As airline commissions increased, along with total travel agency revenues due to the higher volume of sales, travel agencies competed for travel service contracts by, among other things, offering to share a portion of the airline commissions they received with the buyer for which the travel services were being provided. Since 1995, as commissions have decreased, an increasing number of travel agencies have begun to charge transaction or service fees as compensation for the services they provide. Id. at 10. However, "a significant portion of the [travel services] industry continues to rely on commission revenues to fund performance of travel services." CW Gov't Travel, Inc. d/b/a Carlson Wagonlit Travel; American Express Travel Related Servs. Co., Inc., supra, at 6.

While N&N is concerned with the amount of risk placed on potential offerors, a procuring agency is not required to eliminate all contract risk. On the contrary, it is within the ambit of administrative discretion to offer to competition a proposed contract imposing maximum risks upon the selected contractor and minimum administrative burdens upon the agency. Braswell Servs. Group, Inc., B-278521, Feb. 9, 1998, 98-1 CPD Para. 49 at 3; Argus Servs., Inc., B-234016.2, B-234017.2, Sept. 12, 1989, 89-2 CPD Para. 227 at 3. We have approved a similar apportionment of risk in a travel services procurement. CW Gov't Travel, Inc. d/b/a Carlson Wagonlit Travel; American Express Travel Related Servs. Co., Inc., supra, at 7.

N&N maintains that the commissions from the airlines and other travel-related providers were never intended to cover all the services which the successful contractor will have to provide. Further, the commissions themselves are subject to reduction at any time. In this regard, N&N notes that in October 1999, all domestic carriers and "some international carriers" announced that the standard commission would be reduced from 8 percent to 5 percent. Protester's Comments at 10.

While the RFP does not provide for an economic price adjustment in the event of a reduction in current commissions, it does provide some safeguards. In this regard, the RFP provisions concerning proposed discounts speak in terms of "any discount." See, e.g., RFP at 25-26, section B-1 ("Government will reimburse the Contractor only the actual carrier rates . . . less any negotiated discount percentage"); section B-3 ("Government will pay the Contractor for the actual price charged by the carrier . . . less any discount offered"); section B-4 ("Invoices must reflect any discount for each ticket billed . . . ."). Implicit in these provisions is the option of proposing no discount at all. Thus, an offeror believing the commissions as reduced will provide insufficient revenues may propose not to provide a discount. Further, offerors may propose up to nine different discounts (base year and eight, 6-month options) to reflect anticipated reductions.

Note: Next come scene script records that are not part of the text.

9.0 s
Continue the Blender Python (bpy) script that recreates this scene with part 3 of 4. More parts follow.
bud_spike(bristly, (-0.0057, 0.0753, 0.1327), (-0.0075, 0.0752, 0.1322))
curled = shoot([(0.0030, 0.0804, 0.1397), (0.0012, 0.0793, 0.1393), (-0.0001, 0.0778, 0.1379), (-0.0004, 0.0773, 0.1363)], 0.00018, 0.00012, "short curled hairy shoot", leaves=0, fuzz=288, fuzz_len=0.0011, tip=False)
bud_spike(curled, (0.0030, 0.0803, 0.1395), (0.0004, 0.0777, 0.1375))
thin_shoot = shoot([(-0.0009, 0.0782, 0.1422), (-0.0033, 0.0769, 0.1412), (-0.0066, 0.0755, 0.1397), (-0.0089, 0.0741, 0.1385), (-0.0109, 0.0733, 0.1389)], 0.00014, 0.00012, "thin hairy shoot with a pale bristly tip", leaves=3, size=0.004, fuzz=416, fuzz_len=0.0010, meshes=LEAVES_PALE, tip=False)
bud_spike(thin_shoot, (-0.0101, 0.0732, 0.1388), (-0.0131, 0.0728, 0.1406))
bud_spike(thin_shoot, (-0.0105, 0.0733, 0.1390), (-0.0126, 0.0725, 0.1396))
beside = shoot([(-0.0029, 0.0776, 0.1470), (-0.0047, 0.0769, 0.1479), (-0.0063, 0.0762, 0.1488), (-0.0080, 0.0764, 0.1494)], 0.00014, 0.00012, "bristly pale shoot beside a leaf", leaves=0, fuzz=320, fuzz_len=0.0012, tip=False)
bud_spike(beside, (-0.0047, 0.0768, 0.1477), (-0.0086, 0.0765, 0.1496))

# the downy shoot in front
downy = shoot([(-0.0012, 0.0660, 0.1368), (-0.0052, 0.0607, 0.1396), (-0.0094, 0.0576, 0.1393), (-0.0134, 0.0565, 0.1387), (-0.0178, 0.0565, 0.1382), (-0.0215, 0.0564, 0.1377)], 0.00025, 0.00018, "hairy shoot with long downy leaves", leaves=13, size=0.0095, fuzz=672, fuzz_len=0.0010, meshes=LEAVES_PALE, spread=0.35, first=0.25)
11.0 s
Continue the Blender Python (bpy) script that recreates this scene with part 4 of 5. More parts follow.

Moreover, contrary to the arguments of N&N, the record does not provide any evidence of serious risk that the relevant commissions will be reduced in the foreseeable future. Here, in response to the airlines' announcement of reduced commissions, the Corps provided offerors the opportunity to revise their proposed pricing structure. In response, the offerors which had submitted proposals wrote the contracting officer declining the opportunity. According to the offerors, the reductions applied only to tickets issued in the United States and Canada and would not apply to tickets issued in Japan. Agency Report, Tab I, exh. 6, 7. In addition, one of the offerors noted that the commission level remained at 9 percent (1 percent higher than the former domestic commission percentage) and indicated that it did not anticipate a reduction, because previous domestic commission rate cuts were not matched by commission cuts elsewhere in the world. Agency Report, Tab I, exh. 7. Under these circumstances, we find without merit the assertion that the RFP creates unreasonable risks for the contractor.

The protest is denied.

Comptroller General of the United States

1. The protest concerns only the RFP's provisions concerning the official travel portion of the procurement. Accordingly, this decision will address only those aspects of the solicitation.

2. These services include information and advice on conditions at various foreign destinations, currency exchange rates, and ticketing for connecting rail or bus transportation, regardless of whether the international travel was booked through the contractor. RFP Sec. C-7.13, at 41.

3. N&N argues that the exclusivity is illusory because the market is restricted to various rates which have been set in accordance with other contracts with the General Services Administration and the Military Traffic Management Command. Although certain rates are pre-set, the fact remains that only the successful contractor under this procurement will be able to book the agency's official travel needs on Okinawa for the term of the contract and thus will have the exclusive right to earn the commissions on approximately $14.95 million in official travel.

4. Our view is not changed by N&N's contention that the commissions are not, and never were intended by the airlines to be, sufficient to cover all the costs of providing the various travel services called for in the RFP. Whether the potential income is sufficient to perform the contract is a matter for each offeror to determine based on its business judgment. We note that two offerors submitted proposals in response to the RFP without objecting to the need for reliance on commissions to provide operating expenses. In this regard, prior to issuing this solicitation, the contracting officer considered the fact that within the past year, three CTO contracts (two Corps and one Air Force) had been awarded on similar no-cost bases, after receipt of at least two competitive proposals in each procurement. Agency Report, Tab D, Affidavit of Contracting Officer.

5. In 1995 the airlines capped commissions at $25 for one way domestic tickets and $50 for round trip domestic tickets. In 1997, the standard commission was reduced from 10 percent to 8 percent. In 1998, caps were imposed for international travel. In October 1999, while these protests were being considered, most of the domestic airlines reduced the commission paid from 8 percent to 5 percent.